North Atlantic right whale that recently gave birth found dead off coast of Virginia

Fourth documented death in 2024; Calf not likely to survive without its mother

Right whale Catalog #1950 and calf sighted January 11, 2024 approximately 10.4nm off St. Simons Sound, GA
Right whale Catalog #1950 and calf sighted January 11, 2024 off St. Simons Sound, GA. CREDIT: Clearwater Marine Aquarium Research Institute, taken under NOAA permit #26919

BOSTON, MASS. (April 2, 2024) – A North Atlantic right whale that recently gave birth to her sixth known calf has been found dead off the coast of Virginia, leaving the fate of her newborn calf in jeopardy.

The New England Aquarium and Florida Fish and Wildlife Research Institute identified the whale as Catalog #1950, a female at least 35 years old. Her carcass was found 50 miles off the coast of Virginia on Saturday. The whale was last seen healthy and with her calf on February 16 off Amelia Island, Florida. The calf, which aerial survey teams have been unable to locate, is not expected to survive without its mother.

This marks the fourth documented North Atlantic right whale death in U.S. waters this year. In addition to these known deaths, three newborn calves have also disappeared.

“The situation so far in 2024 for right whales highlights the fact that much more needs to be done to prevent the extinction of this species,” said Amy Knowlton, senior scientist in the Anderson Cabot Center for Ocean Life at the New England Aquarium, who helped identify the whale. “It is frustrating that solutions that could address these threats are not being implemented more immediately.”

A vessel towed the whale’s carcass ashore, where it will undergo a necropsy exam led by scientists from the University of North Carolina Wilmington in collaboration with several organizations. They will conduct a thorough internal and external exam and collect tissue samples to learn more about the whale’s death.
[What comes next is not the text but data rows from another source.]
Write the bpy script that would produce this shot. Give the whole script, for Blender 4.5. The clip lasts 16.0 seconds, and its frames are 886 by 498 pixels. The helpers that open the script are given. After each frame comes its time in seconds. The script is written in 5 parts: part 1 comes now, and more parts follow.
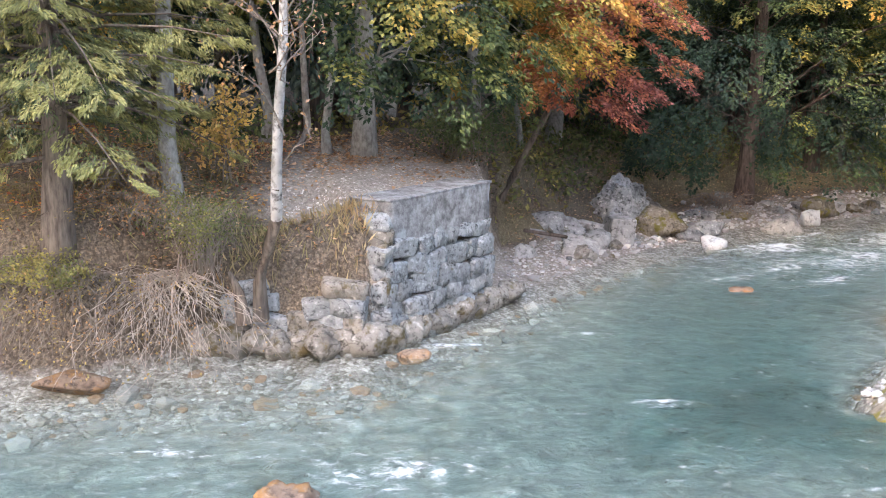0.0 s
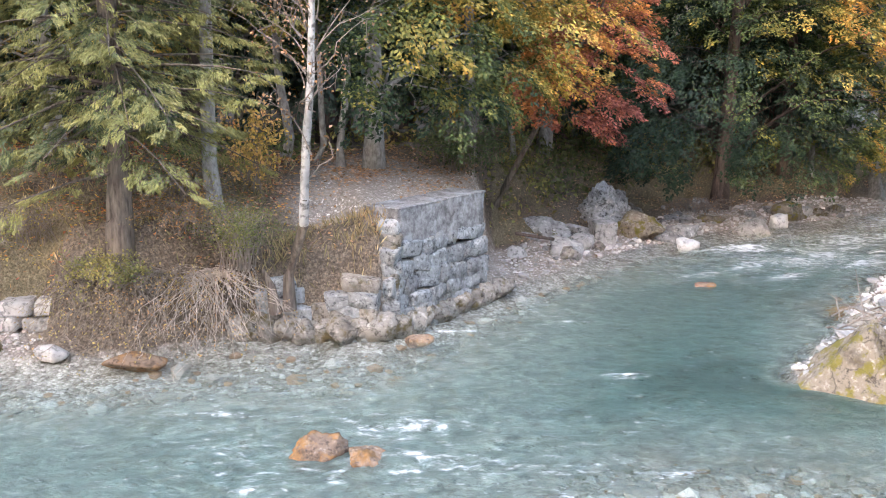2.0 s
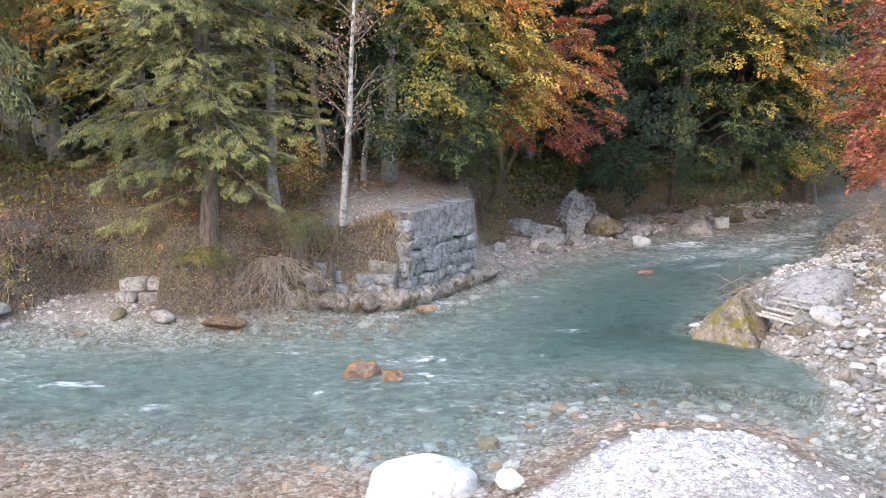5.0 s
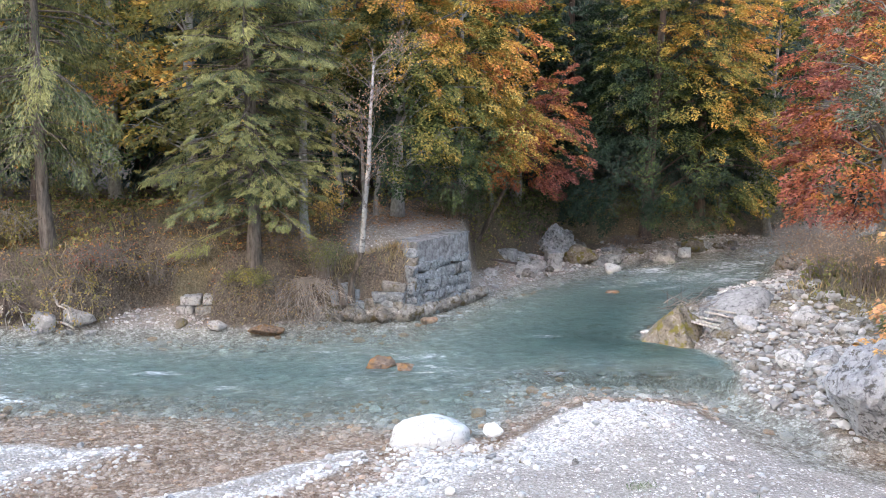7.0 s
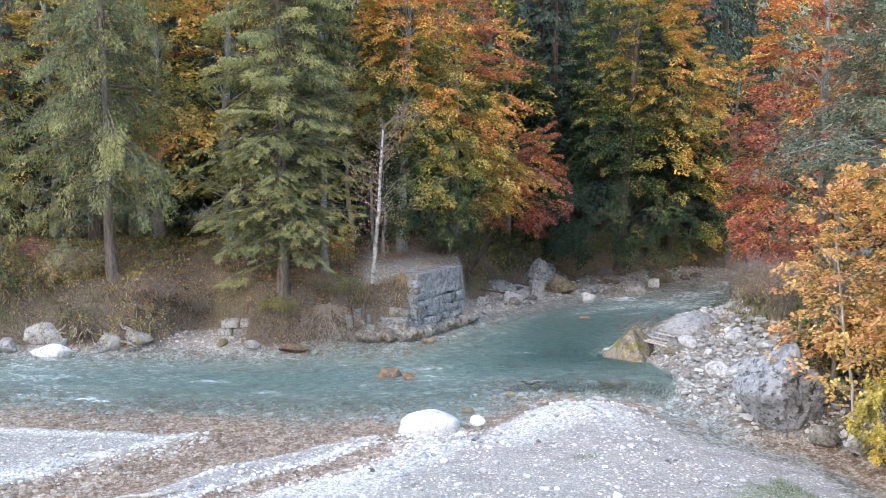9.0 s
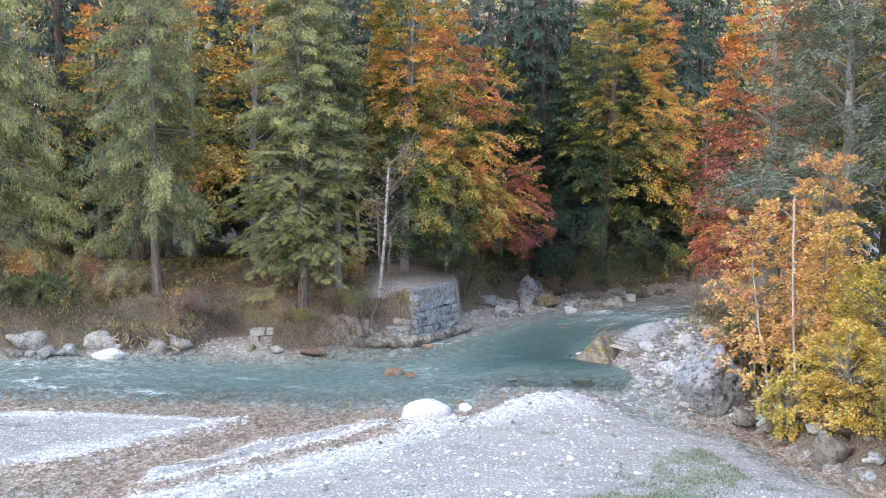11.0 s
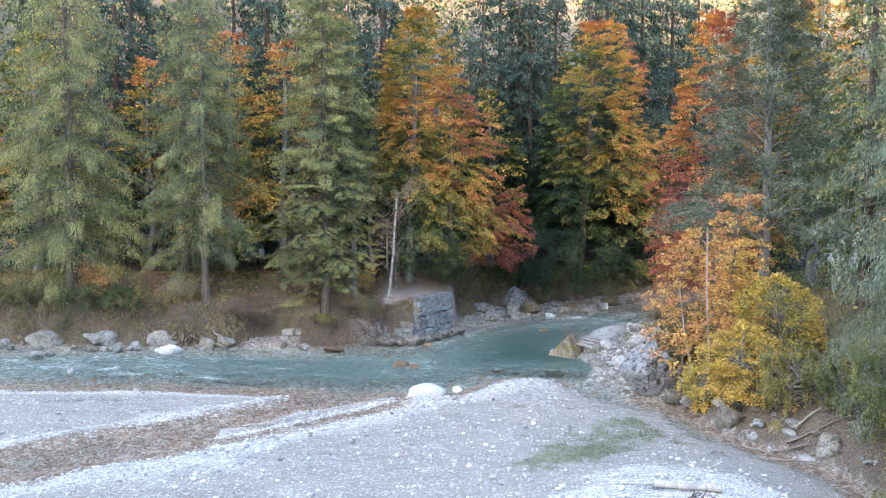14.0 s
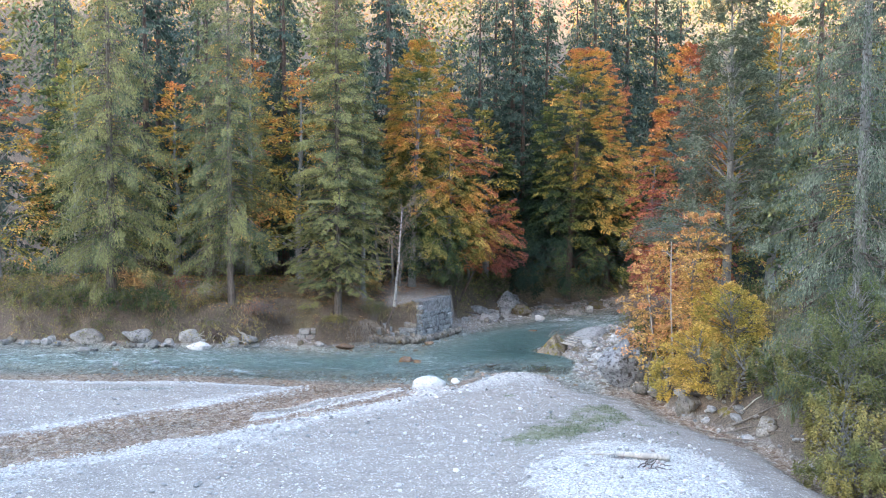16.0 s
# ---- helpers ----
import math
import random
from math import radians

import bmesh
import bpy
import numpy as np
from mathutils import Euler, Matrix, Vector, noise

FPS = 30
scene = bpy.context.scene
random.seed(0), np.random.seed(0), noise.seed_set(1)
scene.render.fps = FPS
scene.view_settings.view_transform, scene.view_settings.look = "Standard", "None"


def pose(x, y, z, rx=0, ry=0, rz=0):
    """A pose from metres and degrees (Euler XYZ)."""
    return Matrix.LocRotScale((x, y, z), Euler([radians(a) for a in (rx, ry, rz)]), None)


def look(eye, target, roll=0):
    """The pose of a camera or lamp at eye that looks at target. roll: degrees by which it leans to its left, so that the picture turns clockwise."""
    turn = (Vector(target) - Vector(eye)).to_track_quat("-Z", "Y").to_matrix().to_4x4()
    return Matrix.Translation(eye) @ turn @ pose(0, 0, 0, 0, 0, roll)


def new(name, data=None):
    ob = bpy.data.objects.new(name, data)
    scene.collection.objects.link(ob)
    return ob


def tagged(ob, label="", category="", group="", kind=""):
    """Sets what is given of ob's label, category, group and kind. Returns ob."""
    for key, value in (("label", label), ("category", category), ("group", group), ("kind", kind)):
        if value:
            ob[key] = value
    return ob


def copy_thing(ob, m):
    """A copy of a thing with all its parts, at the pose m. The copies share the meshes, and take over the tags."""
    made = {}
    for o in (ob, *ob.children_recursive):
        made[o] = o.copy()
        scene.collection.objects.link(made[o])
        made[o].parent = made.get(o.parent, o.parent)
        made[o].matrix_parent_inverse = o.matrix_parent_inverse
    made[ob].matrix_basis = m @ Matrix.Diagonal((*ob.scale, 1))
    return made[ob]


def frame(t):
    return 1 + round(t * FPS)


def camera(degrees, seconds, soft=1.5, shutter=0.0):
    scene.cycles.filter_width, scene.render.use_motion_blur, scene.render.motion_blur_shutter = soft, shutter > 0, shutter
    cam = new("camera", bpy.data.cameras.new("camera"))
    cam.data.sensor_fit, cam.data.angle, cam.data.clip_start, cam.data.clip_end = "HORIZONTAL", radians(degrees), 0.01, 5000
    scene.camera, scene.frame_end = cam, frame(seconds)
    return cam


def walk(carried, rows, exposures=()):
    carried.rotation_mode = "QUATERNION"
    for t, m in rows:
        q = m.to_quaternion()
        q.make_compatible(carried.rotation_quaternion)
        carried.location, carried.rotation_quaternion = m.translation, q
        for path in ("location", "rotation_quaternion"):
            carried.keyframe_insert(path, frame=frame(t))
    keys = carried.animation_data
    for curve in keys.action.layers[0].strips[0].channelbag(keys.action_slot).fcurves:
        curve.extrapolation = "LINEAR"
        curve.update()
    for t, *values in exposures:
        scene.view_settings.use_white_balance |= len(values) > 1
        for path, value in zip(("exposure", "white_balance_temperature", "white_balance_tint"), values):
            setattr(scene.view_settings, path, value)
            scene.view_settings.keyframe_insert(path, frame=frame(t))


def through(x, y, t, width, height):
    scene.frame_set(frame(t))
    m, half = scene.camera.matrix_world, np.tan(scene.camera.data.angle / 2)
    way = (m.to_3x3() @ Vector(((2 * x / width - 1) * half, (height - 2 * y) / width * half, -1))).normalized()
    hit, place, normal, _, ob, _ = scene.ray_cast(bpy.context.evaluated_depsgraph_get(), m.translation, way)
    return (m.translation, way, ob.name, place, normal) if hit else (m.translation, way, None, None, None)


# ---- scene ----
cam = camera(50.2, 16.0, soft=1.0)
PATH = [
    (0, (0.213, -0.67, 5.312), (0.112, 1.289, 4.923), -0.0),
    (0.5, (0.238, -1.302, 5.402), (0.138, 0.658, 5.017), -0.1),
    (1, (0.294, -2.043, 5.545), (0.193, -0.083, 5.16), -0.0),
    (1.5, (0.31, -2.837, 5.681), (0.21, -0.877, 5.297), -0.1),
    (2, (0.332, -3.766, 5.862), (0.233, -1.805, 5.48), -0.2),
    (2.5, (0.357, -4.79, 6.067), (0.259, -2.828, 5.688), -0.1),
    (3, (0.399, -5.906, 6.268), (0.301, -3.945, 5.889), -0.2),
    (3.5, (0.465, -7.098, 6.479), (0.366, -5.137, 6.098), -0.1),
    (4, (0.565, -8.385, 6.671), (0.464, -6.424, 6.29), -0.1),
    (6.5, (0.768, -16.014, 7.607), (0.678, -14.044, 7.275), -0.2),
    (7, (0.83, -17.673, 7.846), (0.742, -15.698, 7.54), -0.1),
    (7.5, (0.93, -19.372, 8.141), (0.842, -17.395, 7.854), -0.1),
    (8, (1.029, -21.057, 8.391), (0.941, -19.077, 8.122), -0.1),
    (8.5, (1.156, -22.752, 8.665), (1.067, -20.77, 8.411), -0.0),
    (9, (1.231, -24.445, 8.991), (1.144, -22.461, 8.747), -0.1),
    (11.5, (2.076, -32.933, 10.089), (1.977, -30.946, 9.89), -0.1),
    (12, (2.208, -34.602, 10.33), (2.108, -32.614, 10.136), -0.0),
    (12.5, (2.315, -36.289, 10.571), (2.215, -34.301, 10.38), -0.1),
    (13, (2.441, -37.954, 10.813), (2.34, -35.965, 10.623), -0.0),
    (13.5, (2.551, -39.669, 11.045), (2.451, -37.68, 10.857), -0.0),
    (14, (2.596, -41.365, 11.292), (2.497, -39.377, 11.106), -0.0),
    (14.5, (2.652, -43.089, 11.583), (2.554, -41.1, 11.398), 0.1),
    (15, (2.625, -44.822, 11.882), (2.531, -42.833, 11.696), 0.2),
    (15.5, (2.645, -46.539, 12.164), (2.552, -44.549, 11.98), 0.2),
    (16, (2.713, -48.225, 12.386), (2.621, -46.235, 12.204), 0.3),
]
EXPOSURES = [(0, 4.08, 7450, 21), (4, 3.9, 7450, 20), (6.5, 3.5, 7250, 18), (9, 3.5, 6900, 15), (12, 3.49, 6500, 12.5), (13.5, 3.4, 6330, 12), (16, 3.26, 6250, 12)]
walk(cam, [(t, look(eye, target, roll)) for t, eye, target, roll in PATH], EXPOSURES)

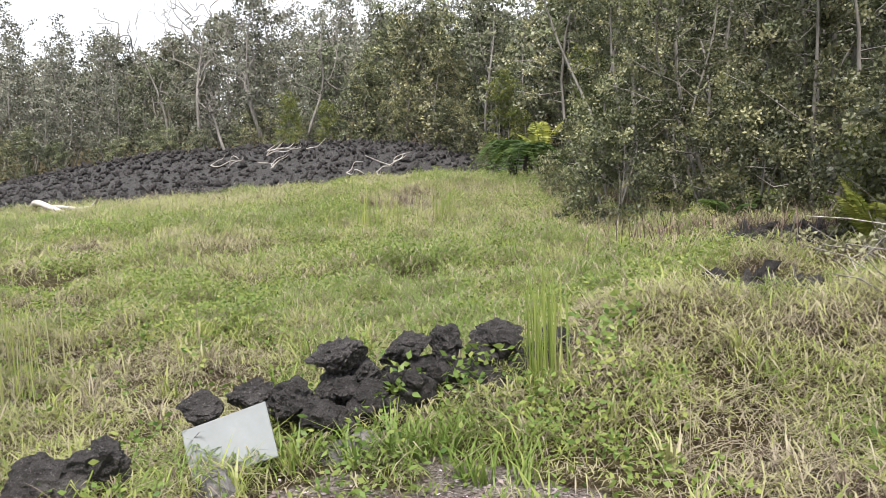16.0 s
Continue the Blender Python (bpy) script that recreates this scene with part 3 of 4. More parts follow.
# ---- trees ----
def tree_parts(rng, h, spread, stems, limbs, clumps, per, leaf, crown_lo=0.25, stem_r=0.05, base_gap=0.3, clump_r=0.28, skirt=0.35):
    """Stems, limbs and leaf clumps of one slender broadleaf tree, standing at the origin."""
    wood, tips = [], []
    for s in range(stems):
        a = rng.uniform(0, 6.28)
        foot = np.array([math.cos(a), math.sin(a), 0]) * base_gap * (stems > 1) * rng.uniform(0.3, 1)
        top = np.array([math.cos(a) * spread * 0.45 * rng.uniform(0.2, 1), math.sin(a) * spread * 0.45 * rng.uniform(0.2, 1), h * rng.uniform(0.75, 0.98)])
        line = curve_between(foot - np.array([0, 0, 0.25]), top, rng, 9, 0.06)
        r = stem_r * rng.uniform(0.6, 1.2)
        wood.append(tube(line, np.linspace(r, r * 0.25, 9), 6, 0.25, s))
        for k in range(limbs):
            t = crown_lo + (1 - crown_lo) * (k + rng.uniform(0, 1)) / limbs
            i = min(int(t * 8), 7)
            start = line[i] + (line[i + 1] - line[i]) * (t * 8 - i)
            a2 = rng.uniform(0, 6.28)
            shape = math.sin(math.pi * min(1.0, skirt + (0.97 - skirt) * (t - crown_lo) / (1 - crown_lo))) ** 0.6
            reach = spread * shape * rng.uniform(0.35, 1.0)
            end = start + np.array([math.cos(a2) * reach, math.sin(a2) * reach, reach * rng.uniform(-0.1, 0.7)])
            limb = curve_between(start, end, rng, 4, 0.08)
            wood.append(tube(limb, np.linspace(r * 0.38 * (1.1 - 0.6 * t), 0.005, 4), 3))
            for c in range(clumps):
                q = rng.uniform(0.25, 1.08)
                tips.append(start + (end - start) * q + rng.normal(0, clump_r * (0.4 + 0.5 * q), 3))
        tips += [top + rng.normal(0, clump_r, 3) for c in range(clumps)]
    tips = np.array(tips)
    tips[:, 2] = np.maximum(tips[:, 2], 0.15)
    n = len(tips) * per
    centre = np.repeat(tips, per, 0)
    off = rng.normal(0, 1, (n, 3))
    off /= np.linalg.norm(off, axis=1)[:, None]
    off[:, 2] = off[:, 2] * 0.7
    roots = centre + off * clump_r * rng.uniform(0.05, 0.75, n)[:, None]
    ways = off + np.array([0, 0, 0.35]) + rng.normal(0, 0.5, (n, 3))
    lv, lq = leaf_quads(roots, ways, leaf * rng.uniform(0.7, 1.25, n), leaf * 0.68 * rng.uniform(0.8, 1.2, n), rng)
    hue = np.repeat(rng.uniform(0, 1, len(tips)), per) * 0.75 + rng.uniform(0, 0.28, n)
    return joined(wood), (lv, lq, np.repeat(np.clip(hue, 0, 1), 4))


def tree(name, label, leaves, bark, seed, at, category="tree", **shape):
    (wv, wq), (lv, lq, hue) = tree_parts(np.random.default_rng(seed), **shape)
    top = thing(name, None, None, label, category, at=at)
    child("trunk", mesh_of("trunk", wv, wq, shade=True), bark, top)
    child("crown", mesh_of("crown", lv, lq, hue=hue), leaves, top)
    return top


def stand(x, y, turn=0, size=1.0, lean=0.0, sink=0.0):
    return pose(x, y, float(land(x, y)) - sink, lean, 0, turn) @ Matrix.Scale(size, 4)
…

Catalog #1950 was first seen with her newborn calf on January 11, 2024, by Clearwater Marine Aquarium’s Georgia aerial survey team. (More on the New England Aquarium’s calving season blog.) She suffered three entanglements during her life yet managed to breed and successfully raise five prior calves, which have all been seen in recent years.

“If she can avoid the double threats of vessel strikes and entanglements, a female right whale can calve throughout her long life, producing ten or more calves. With the loss of Catalog #1950, her female lineage now rests with her three daughters, none of which have calved yet,” said Philip Hamilton, senior scientist in the Aquarium’s Anderson Cabot Center.

Vessel strikes and entanglement in fishing gear are the two leading causes of serious injury and mortality to North Atlantic right whales, a critically endangered species with an estimated population of less than 360. This would be the fourth known death in U.S. waters this year. On January 28, a three-year-old female right whale entangled in fishing gear washed ashore dead on Martha’s Vineyard. Just a few weeks later, NOAA announced that a one-year-old female yearling found off Savannah, Georgia died of blunt force trauma, as evidenced by skull fractures consistent with a vessel strike. Then in early March, the eighth calf of 38-year-old right whale mother “Juno” (Catalog #1612) washed up dead on the Cumberland Island National Seashore in Georgia, after being seen with severe propeller wounds to its head, mouth, and lip earlier in the year.

To reduce the risk of vessel strikes, the National Oceanic and Atmospheric Administration (NOAA) has proposed modifications to the existing vessel speed rule. The proposed changes include both an expansion in time and space of seasonal speed zones; extending restrictions to include most vessels measuring 35 feet to 65 feet in length; and implementation of mandatory, instead of voluntary, speed restrictions in dynamic speed zones, which are established when​ and where​ right whales are observed and are likely to remain. The proposed rule was published more than 18 months ago, and the final rule is now under interagency regulatory review. The delay has put this vulnerable species at continued risk from strikes.